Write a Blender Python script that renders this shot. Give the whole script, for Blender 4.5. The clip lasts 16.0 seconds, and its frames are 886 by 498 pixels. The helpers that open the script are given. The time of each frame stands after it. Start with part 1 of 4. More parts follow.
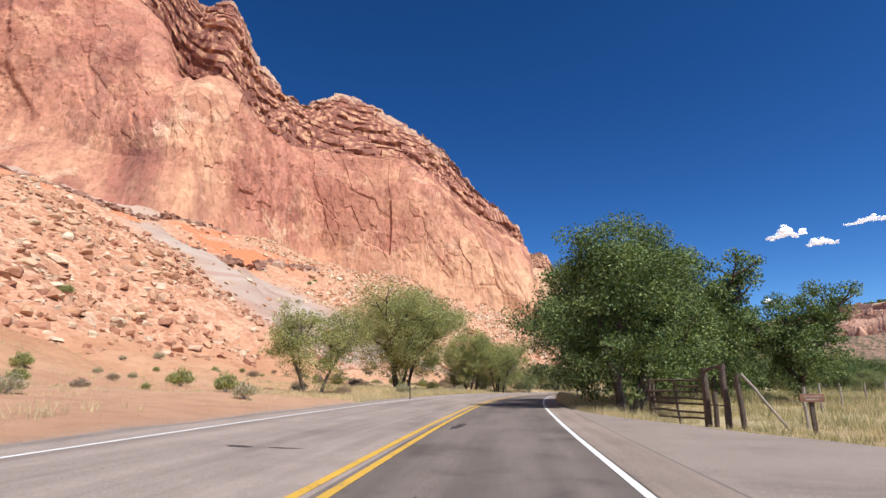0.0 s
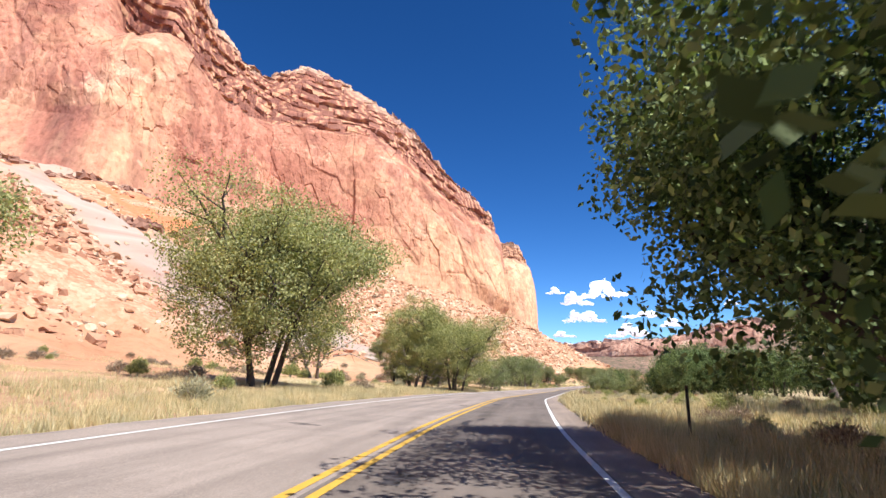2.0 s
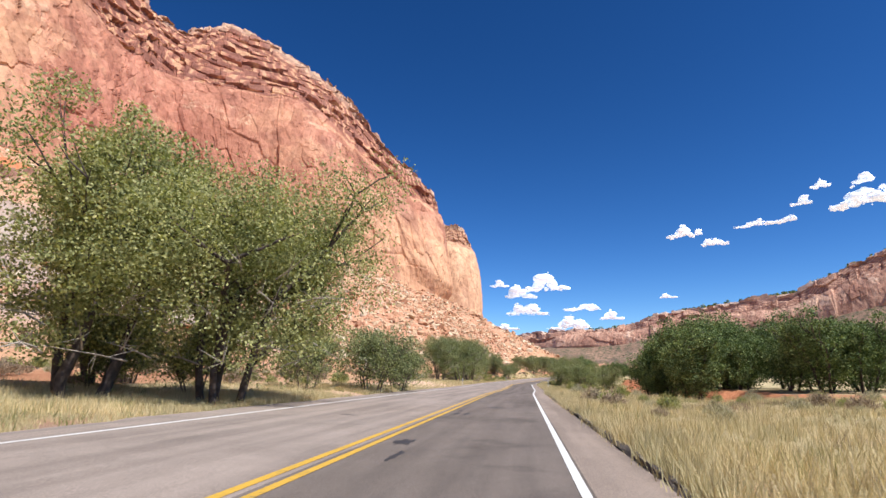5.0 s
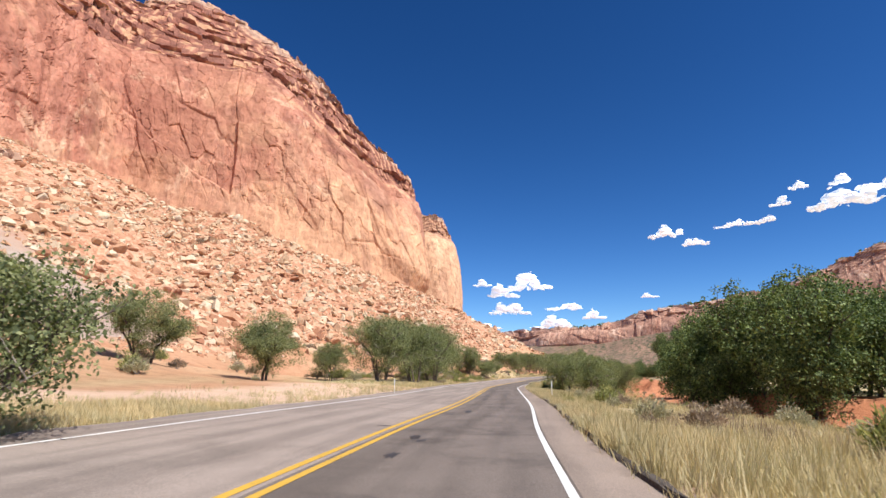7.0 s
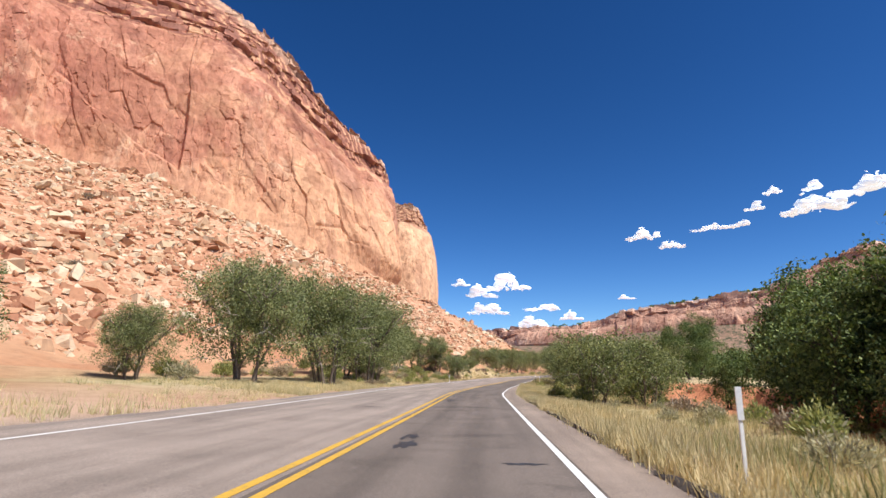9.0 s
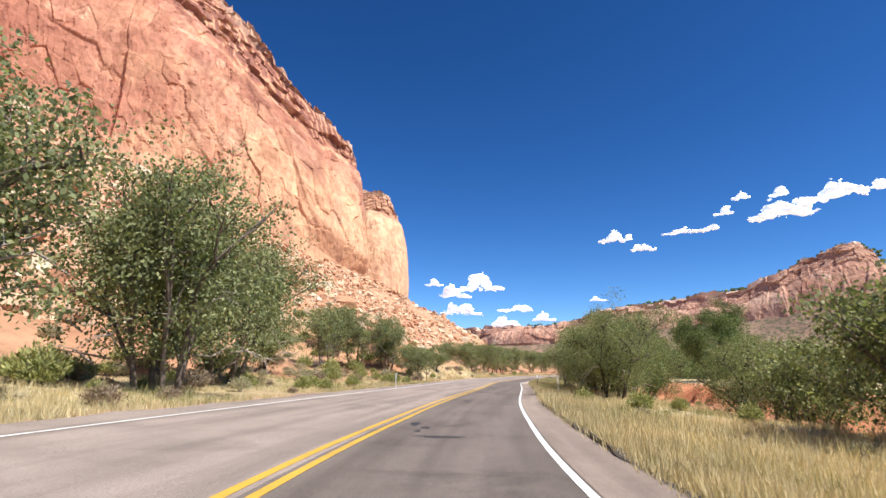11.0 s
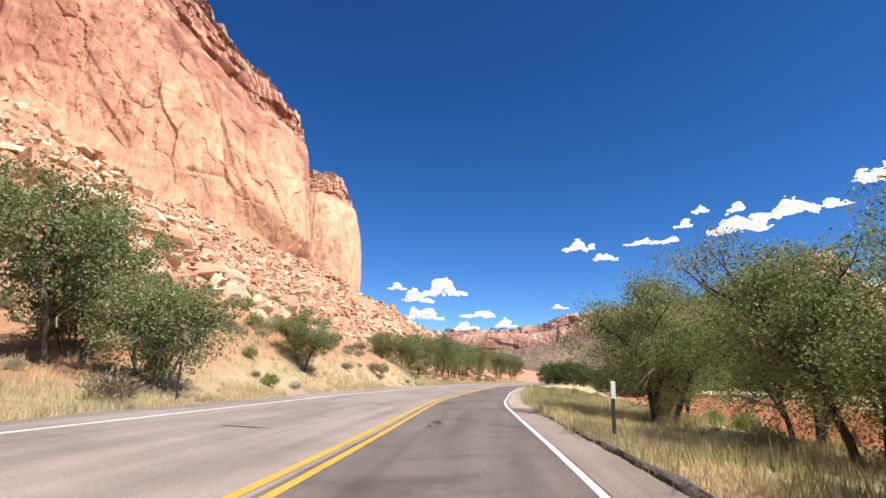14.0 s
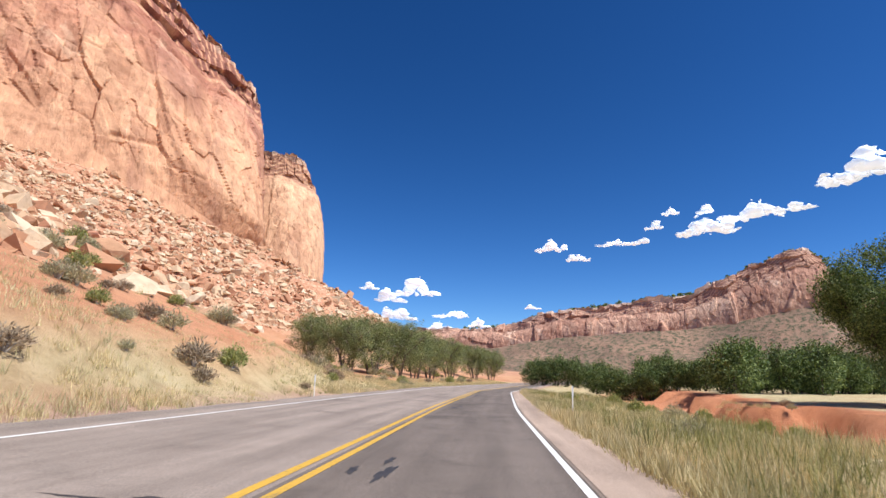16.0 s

# # # #

= WHAT YOU SHOULD DO =
Working from the lines above, reproduce the material exactly and exclude its pictures.

= WRITTEN RESPONSE =
Write a Blender Python script that renders this shot. Give the whole script, for Blender 4.5. The clip lasts 16.0 seconds, and its frames are 886 by 498 pixels. The helpers that open the script are given. The time of each frame stands after it. Start with part 1 of 4. More parts follow.
0.0 s
2.0 s
5.0 s
7.0 s
9.0 s
11.0 s
14.0 s
16.0 s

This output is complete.